As a former financial planner, the very term emotional assets has fascinated me for most of my adult life. The concept may seem counterintuitive to those of you who haven’t heard about it or to those who believe emotions have no place in the world of investing—and in many cases, this is definitely true. But from the point of view I’m considering, emotional assets have a place in the investment equation.
Defining Emotional Assets
By definition, an emotional asset is something real and tangible that has been collected and has the potential to increase in value over time because it is rare and desired by many. There are a wide range of collectibles in this category—from art and photography to rare stamps, diamonds and vintage watches. I have proven during my decades of buying them that antique and primitive textiles are also emotional assets, the stability of their value proven over a long stretch of time, especially during times following economic downturns when investors begin to reassess their ingrained assumptions regarding the performance of a range of financial assets and investments.
Because I have been amassing textiles for decades, I have solidly made the transition from an amateur collector to an investor collector, my financial-planner career days taking me to points around the globe where I found treasures for myself, friends, family and my staff—always things I felt had a timeless feel. My early days of traveling throughout the US, when I was collecting high-end fashion and enjoying spas, morphed to bringing home antique furniture, porcelains, and other collectibles that spoke to me. Each piece became a treasure in my home, melding gracefully as a whole as I added things I loved.
Collecting as You Travel
As my international travel increased, so did the opportunities to invest in more exotic assets—some wearable, others to enjoy visually. On any given trip, I might bring home a Rolex and Appenzell embroidered wedding handkerchiefs from Switzerland; pearls, and custom-tailored cashmere suites and evening gowns from the Orient; and 18th-century mirrors, sewing boxes, and fine linen tablecloths from France. In Russia, I would search out painted boxes and caviar (okay, the latter is not meant to be a lasting asset but it certainly was enjoyable!); and in Hong Kong, I found custom-made black diamond furs and silk embroideries that I framed and hung on old marble walls.
Canadian fox from Banff made it into my suitcases, as did Irish crystal and laces from that fair country. It was also lace, as well as linens and Brugge cabinets, finding their way into my heart in Belgium. But it was when I moved to Budapest and bought a circa-1786 home in Veresegyház that I met my match in the form of Hungarian embroideries and Austro-Hungarian Empire textiles. I’d never seen gorgeous primitive hand-woven textiles for the home like the specimens I found there. These jacquard weaves and embroideries were as beautiful on the inside as on the outside and I’d simply fallen head over heels in love with them!

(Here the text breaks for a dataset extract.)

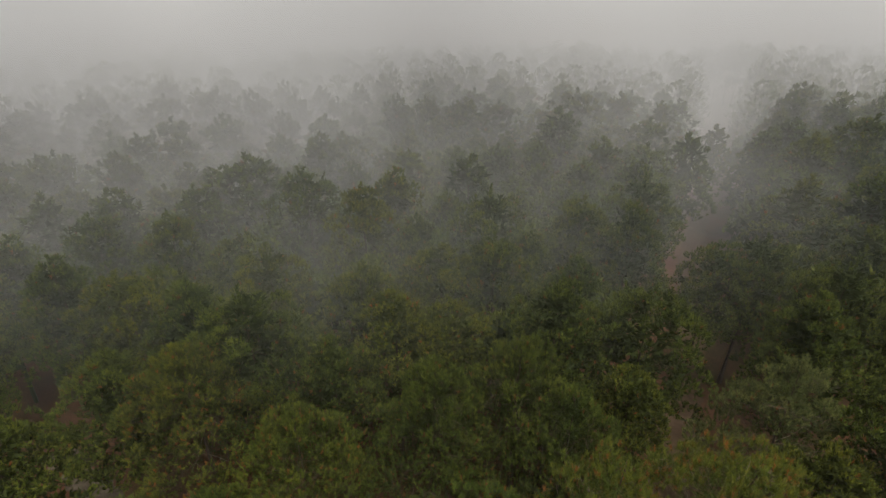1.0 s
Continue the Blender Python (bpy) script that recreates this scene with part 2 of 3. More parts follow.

I bought incredible earthenware and pottery, each piece fashioned for a purpose that remain valid in contemporary life—falling into the category I like to call useful beauty. It was all so unbelievably luxuriant to someone like myself who had never experienced such fine handwork and craftsmanship. But more than mere fancy, the collections and homes I was able to tour while living in Hungary trained my eye as to what it really meant to be holding something of exceptional quality.
These treasures might have been born on dates followed by BC, the fabrics and embroideries I was finding springing from as early as the 12th century. Every exquisite museum-quality textile I came across was in remarkably great shape for its age, and, though I didn’t intuit it at the time, they inspired my future collecting, the things I brought home becoming some of the best investments of my life.
Tangible and Emotional Assets Include Fine Textiles
The World Wealth Report advises Investors to consider allocating a portion of their fiscal resources to emotional assets because they enhance portfolio diversification; bring a proven store of value, especially in times of crisis; give them a good inflation hedge; offer a unique type of return; and represent the potential to benefit a portfolio from rapid price escalation.
The report also explains that emotional assets—such as art, diamonds, rare stamps and coins—pose no systemic and contagion risk to a portfolio. This consideration alone makes them an invaluable addition to any investment strategy, a theory I’ve proven by my collecting in the past and present—my remarkable cache of textiles an ageless example of smart investing with sumptuous aesthetic returns. Do you have a collector side? If so, what is your favorite type of treasure to unearth?